Restate the listing that follows word for word, without its pictures.

> **MATERIAL**
::::

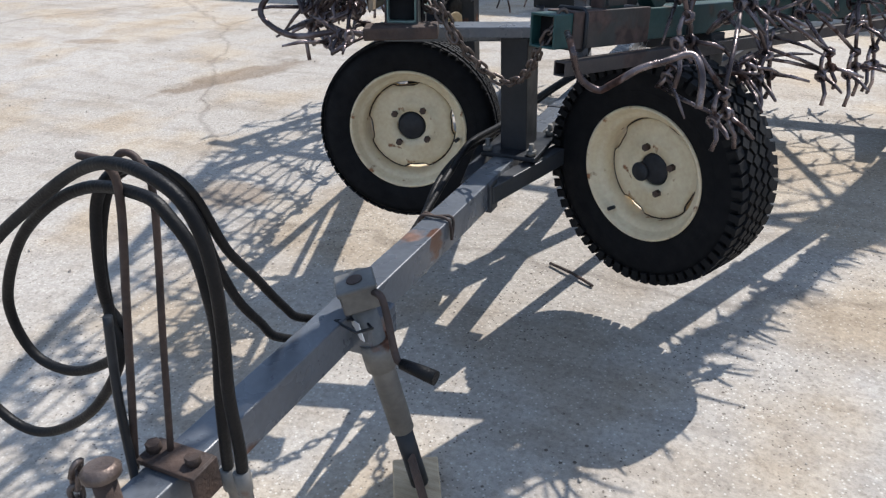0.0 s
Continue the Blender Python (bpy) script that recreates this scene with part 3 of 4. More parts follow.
WHEEL = {"rim": rim_geo().mesh("rim", CREAM), "seam": seam_geo().mesh("disc_seam", RUST), "disc": rim_disc_geo().mesh("wheel_disc", CREAM), "nut": nut_geo().mesh("lug_nut", RUST),
         "hub": Geo().turn([(0.0, -0.018), (0.036, -0.017), (0.044, -0.014), (0.0475, -0.008), (0.0475, 0.07), (0.0, 0.07)], 28).mesh("hub", HUBCAP),
         "lobe": Geo().turn([(0.0, -0.026), (0.024, -0.026), (0.028, -0.022), (0.028, 0.0), (0.0, 0.0)], 20).mesh("hub_lobe", HUBCAP),
         "valve": Geo().tube([(0.166, -0.058, 0.0), (0.162, -0.085, 0.0)], 0.006, 8).mesh("valve", BLACK)}
for chunky in (0, 1):
    WHEEL["tyre", chunky] = fitted(tyre_geo(chunky), *((0.86, 1.05) if chunky else (0.80, 0.82))).mesh("tyre", RUBBER)
    WHEEL["tread", chunky] = fitted(tread_geo(chunky), *((0.86, 1.05) if chunky else (0.80, 0.82))).mesh("tread", RUBBER_DUSTY)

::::

> **FULL ANSWER**
0.0 s
Continue the Blender Python (bpy) script that recreates this scene with part 3 of 4. More parts follow.
WHEEL = {"rim": rim_geo().mesh("rim", CREAM), "seam": seam_geo().mesh("disc_seam", RUST), "disc": rim_disc_geo().mesh("wheel_disc", CREAM), "nut": nut_geo().mesh("lug_nut", RUST),
         "hub": Geo().turn([(0.0, -0.018), (0.036, -0.017), (0.044, -0.014), (0.0475, -0.008), (0.0475, 0.07), (0.0, 0.07)], 28).mesh("hub", HUBCAP),
         "lobe": Geo().turn([(0.0, -0.026), (0.024, -0.026), (0.028, -0.022), (0.028, 0.0), (0.0, 0.0)], 20).mesh("hub_lobe", HUBCAP),
         "valve": Geo().tube([(0.166, -0.058, 0.0), (0.162, -0.085, 0.0)], 0.006, 8).mesh("valve", BLACK)}
for chunky in (0, 1):
    WHEEL["tyre", chunky] = fitted(tyre_geo(chunky), *((0.86, 1.05) if chunky else (0.80, 0.82))).mesh("tyre", RUBBER)
    WHEEL["tread", chunky] = fitted(tread_geo(chunky), *((0.86, 1.05) if chunky else (0.80, 0.82))).mesh("tread", RUBBER_DUSTY)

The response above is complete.